1. Field of the Invention
This invention relates to seismic vibrators and, more specifically, to a system for monitoring and controlling the hold-down weight of a seismic vibrator.
2. Brief Description of the Prior Art
The currently used seismic p-wave vibrators utilize an actuator to generate a force that is imparted through a baseplate or pad in contact with the surface of the earth. The weight of the vehicle upon which the actuator is installed is used to provide a static force load on the baseplate. If inadequate static force (hold-down) is provided, the baseplate will lose contact with the earth and signal to noise level degradation will occur as a result thereof because harmonic noise is produced when the baseplate loses such contact. This phenomenon is called decoupling. In most vibrators used today, the hold-down force is applied to the baseplate through a system of airbags. The airbags act as acoustic isolators, their low spring rate in conjunction with the mass of the vehicle forming a mass/spring system which has a low resonant frequency, typically less than 2 hertz. The airbag system thus acts as an acoustic isolator, permitting the static force provided by the vehicle weight to be applied to the baseplate but blocking forces generated by the actuator (sweep frequencies are greater than 5 hertz typically) from acting on the vehicle frame.

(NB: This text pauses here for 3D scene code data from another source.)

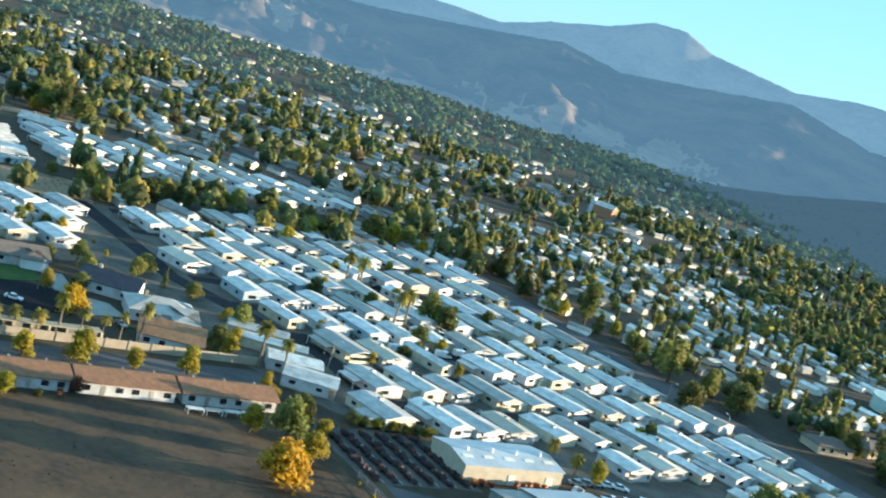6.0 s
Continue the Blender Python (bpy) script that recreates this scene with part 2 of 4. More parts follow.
# ---- plan: s runs across the valley grid, u along it ----
GRID = 31.32
GC, GS = math.cos(radians(GRID)), math.sin(radians(GRID))


def xy(s, u):
    return GC * s + GS * u, -GS * s + GC * u


def su(x, y):
    return GC * x - GS * y, GS * x + GC * y


def gz(x, y):
    """Height of the land: level near the park, falling gently away from it."""
    r = math.hypot(x, y)
    return -0.03 * max(0.0, r - 560.0) * min(1.0, max(0.0, r - 560.0) / 300.0)


def at(s, u, z=0.0, rz=0.0):
    x, y = xy(s, u)
    return pose(x, y, gz(x, y) + z, 0, 0, rz - GRID)


# ---- mesh helpers ----
def box(bm, x0, x1, y0, y1, z0, z1, mi=0):
    v = [bm.verts.new((x, y, z)) for z in (z0, z1) for y in (y0, y1) for x in (x0, x1)]
    for f in ((0, 2, 3, 1), (4, 5, 7, 6), (0, 1, 5, 4), (2, 6, 7, 3), (0, 4, 6, 2), (1, 3, 7, 5)):
        bm.faces.new([v[i] for i in f]).material_index = mi


def prism(bm, ring, x0, x1):
    """A closed section in y, z drawn out along x."""
    a = [bm.verts.new((x0, y, z)) for y, z in ring]
    b = [bm.verts.new((x1, y, z)) for y, z in ring]
    n = len(ring)
    bm.faces.new(a[::-1])
    bm.faces.new(b)
    for i in range(n):
        bm.faces.new((a[i], a[(i + 1) % n], b[(i + 1) % n], b[i]))


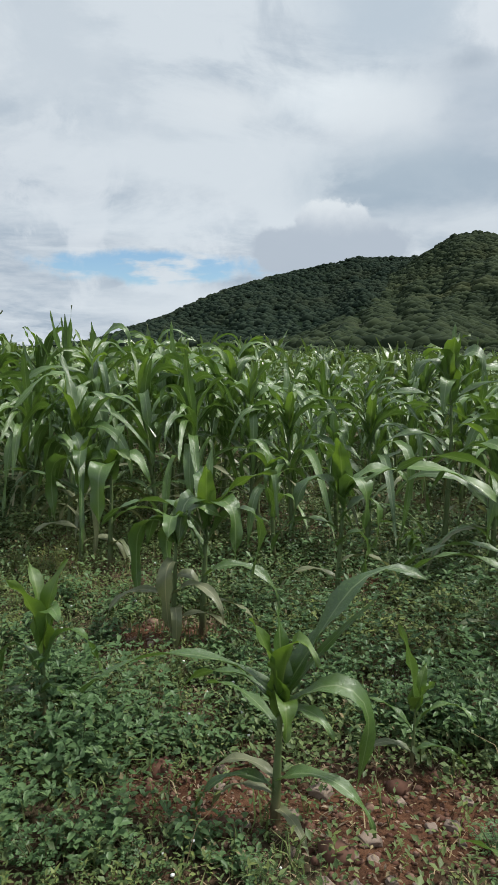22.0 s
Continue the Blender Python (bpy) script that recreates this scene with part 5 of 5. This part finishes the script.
for k, (x, y, height, reach, stems, leaf, kind) in enumerate((
    (-1.05, 2.85, 0.24, 0.26, 28, 0.050, "oval"), (-0.85, 3.08, 0.20, 0.20, 18, 0.046, "oval"), (-1.32, 3.2, 0.26, 0.22, 20, 0.050, "oval"), (-0.78, 2.55, 0.13, 0.18, 14, 0.044, "oval"), (-1.2, 2.55, 0.2, 0.24, 20, 0.048, "oval"),
    (0.26, 3.42, 0.32, 0.25, 38, 0.042, "oval"), (0.03, 3.46, 0.26, 0.22, 32, 0.042, "oval"), (0.52, 3.42, 0.24, 0.20, 20, 0.040, "oval"), (-0.30, 3.62, 0.20, 0.24, 20, 0.042, "oval"), (-0.52, 3.36, 0.20, 0.22, 24, 0.042, "oval"), (0.8, 3.5, 0.2, 0.24, 22, 0.036, "oval"), (-0.18, 3.32, 0.13, 0.14, 12, 0.036, "oval"), (-0.40, 2.63, 0.09, 0.12, 12, 0.034, "oval"), (-0.62, 2.5, 0.10, 0.14, 12, 0.036, "lobed"), (0.28, 2.66, 0.10, 0.12, 10, 0.04, "lobed"), (-0.75, 3.6, 0.2, 0.24, 18, 0.042, "oval"),
    (0.66, 2.9, 0.20, 0.22, 16, 0.062, "lobed"), (0.9, 2.72, 0.22, 0.22, 18, 0.066, "lobed"), (1.0, 3.05, 0.18, 0.22, 16, 0.060, "lobed"), (0.74, 2.5, 0.15, 0.18, 14, 0.060, "lobed"), (1.15, 2.75, 0.2, 0.22, 16, 0.062, "lobed"), (0.62, 3.18, 0.16, 0.16, 12, 0.05, "lobed"), (0.45, 2.72, 0.10, 0.13, 10, 0.05, "lobed"),
    (2.7, 2.28, 0.20, 0.27, 22, 0.085, "lobed"), (3.0, 2.12, 0.22, 0.27, 22, 0.085, "lobed"), (3.28, 2.3, 0.18, 0.22, 16, 0.08, "lobed"), (2.45, 2.12, 0.18, 0.22, 18, 0.08, "lobed"), (2.75, 1.92, 0.16, 0.22, 18, 0.08, "lobed"), (3.15, 1.8, 0.15, 0.22, 16, 0.07, "lobed"), (3.45, 1.5, 0.16, 0.22, 16, 0.065, "lobed"), (3.6, 1.15, 0.13, 0.2, 14, 0.06, "lobed"), (3.75, 0.75, 0.12, 0.18, 12, 0.05, "oval"),
    (6.08, -0.28, 0.18, 0.27, 20, 0.036, "oval"), (5.86, -0.42, 0.15, 0.22, 16, 0.034, "oval"), (6.42, -0.42, 0.18, 0.17, 16, 0.034, "oval"), (6.2, -1.4, 0.12, 0.18, 12, 0.034, "lobed"), (7.3, -1.15, 0.13, 0.2, 14, 0.036, "lobed"), (6.2, -0.55, 0.12, 0.18, 12, 0.034, "oval"), (7.55, -1.5, 0.12, 0.2, 12, 0.04, "lobed"), (7.8, -1.2, 0.13, 0.2, 12, 0.04, "lobed"),
    (2.95, 1.62, 0.22, 0.27, 20, 0.075, "lobed"), (3.3, 1.42, 0.20, 0.24, 20, 0.070, "lobed"), (3.52, 1.28, 0.20, 0.24, 18, 0.065, "lobed"), (3.82, 1.05, 0.18, 0.22, 16, 0.045, "oval"), (3.8, 1.55, 0.17, 0.25, 18, 0.045, "oval"), (4.28, 1.25, 0.17, 0.24, 18, 0.042, "oval"), (3.8, 1.95, 0.17, 0.25, 18, 0.045, "oval"), (4.35, 1.75, 0.16, 0.24, 18, 0.040, "oval"),
    (0.33, 2.84, 0.12, 0.13, 12, 0.045, "lobed"), (0.36, 2.56, 0.12, 0.14, 12, 0.045, "lobed"), (-0.28, 2.5, 0.10, 0.14, 14, 0.036, "lobed"), (-0.56, 2.62, 0.12, 0.14, 14, 0.038, "oval"), (-0.9, 2.45, 0.15, 0.18, 16, 0.05, "lobed"), (-0.66, 3.12, 0.15, 0.16, 16, 0.040, "oval"),
    (-1.6, 3.3, 0.22, 0.24, 20, 0.046, "oval"), (-1.5, 3.68, 0.18, 0.24, 18, 0.044, "oval"), (-1.85, 3.62, 0.20, 0.25, 18, 0.046, "oval"), (-1.95, 4.1, 0.18, 0.25, 18, 0.044, "oval"), (-1.55, 4.1, 0.16, 0.24, 18, 0.042, "oval"), (-1.3, 4.35, 0.15, 0.22, 16, 0.042, "oval"), (-0.85, 3.75, 0.15, 0.2, 16, 0.04, "oval"), (1.1, 3.3, 0.18, 0.22, 18, 0.05, "lobed"),
)):
    weed_bush(x, y, height, reach, stems, leaf, 500 + k, kind, WEED_LUSH, ("grey-green weed with deeply cut leaves spreading over the soil" if kind == "lobed" else "dark green leafy weed bush crowding the soil between maize" if height > 0.21 else "low green leafy weed with small oval leaves"))
for k, (x, y) in enumerate(((0.0, 4.15), (-0.3, 4.3), (0.1, 4.6), (-0.1, 4.85), (-0.65, 4.25), (0.75, 3.85))):
    weed_bush(x, y, 0.19, 0.26, 18, 0.038, 560 + k, "oval", WEED_CLUMP, "fresh yellowish-green weed bush between maize plants")


def build_stones():
    r = np.random.default_rng(77)
    v, f = icosphere(3)
    sources = []
    for k in range(5):
        w = np.clip(v, -0.72, 0.66) * (0.5 + 0.9 * fbm(v[:, 0] * 1.4 + 3 * k, v[:, 1] * 1.4 + v[:, 2] * 1.2, 4, k))[:, None]
        w = w * (1.0, r.uniform(0.7, 0.95), r.uniform(0.5, 0.7))
        sources.append(mesh("stone", w, f, STONE))
    places = [(-0.06, 2.62, 0.032), (0.03, 2.66, 0.026), (-0.23, 2.97, 0.046), (-0.05, 2.80, 0.040), (0.12, 2.92, 0.026), (0.02, 3.02, 0.022), (-0.08, 2.72, 0.024), (2.33, 3.16, 0.05), (2.1, 2.6, 0.045), (1.7, 2.45, 0.05), (2.55, 2.9, 0.04), (7.75, -1.6, 0.04), (7.2, 0.02, 0.07)]
    places += [(cx + r.normal(0, a * 0.5), cy + r.normal(0, b * 0.5), r.uniform(0.014, 0.034)) for cx, cy, a, b in BARE for _ in range(3)]
    for k, (x, y, s) in enumerate(places):
        ob = new("stone", sources[k % 5])
        ob.matrix_basis = pose(x, y, float(ground_height(x, y)) + 0.12 * s, 0, 0, r.uniform(0, 360)) @ Matrix.Diagonal((s, s, s, 1))
        tagged(ob, "small pale pinkish stone lying on bare red soil", "stone", "stones on the bare soil")


build_stones()
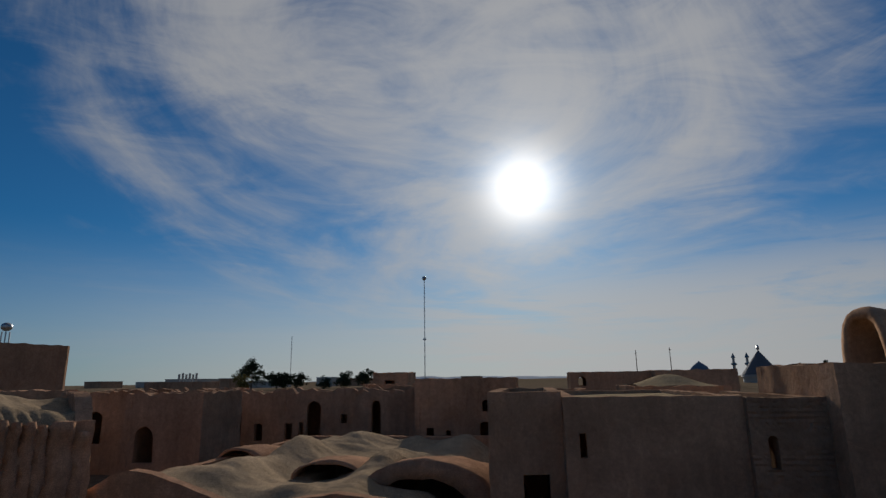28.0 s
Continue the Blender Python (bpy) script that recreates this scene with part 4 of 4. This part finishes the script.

The vibrator is also equipped with a lift system for raising and lowering of the baseplate. When a sweep is to be generated, the baseplate must be in contact with the earth. The vehicle is jacked up so that as much of the vehicle weight is applied to the baseplate as possible, the wheels generally still contacting the earth. Often, on truck mounted actuators, two or more wheels may actually lose contact with the earth when the vehicle is jacked up.
A sweep interlock system is implemented on all systems currently in use. This interlock system requires the pad (baseplate) to be down before a sweep can be initiated. The interlock systems in current use determine this condition by monitoring the position of the pad with respect to a preset location relative to the vehicle frame or the pad is always lowered to its maximum extension until a mechanical stop is reached. From the standpoint of maximum time savings, it is best to not lower the pad any more than required to achieve adequate hold-down. It takes time to raise and lower the pad (this operation may exceed 1500 times per day). The less stroke used, the less time spent for this operation.
In uneven terrain, the extension required to achieve adequate hold-down is highly variable. For example, if the pad is positioned over a hole but the truck wheels are on high ground, the baseplate must be lowered considerably further to achieve adequate hold-down than in a situation where the baseplate is located over a mound. Also, the current interlock system may indicate the pad is down even though the pad is not in contact with the earth if the pad is over a depression.
A further problem with prior art systems is that the baseplate moves rapidly into the hold-down position, often making forceful contact with the earth and setting up impulses that are later picked up during a seismic test. Also, upon raising the pad after a sweep during the recording time, rapid pad movement can also be a source of unwanted seismic noise as is the noise generated when the vehicle tires come in contact with the earth.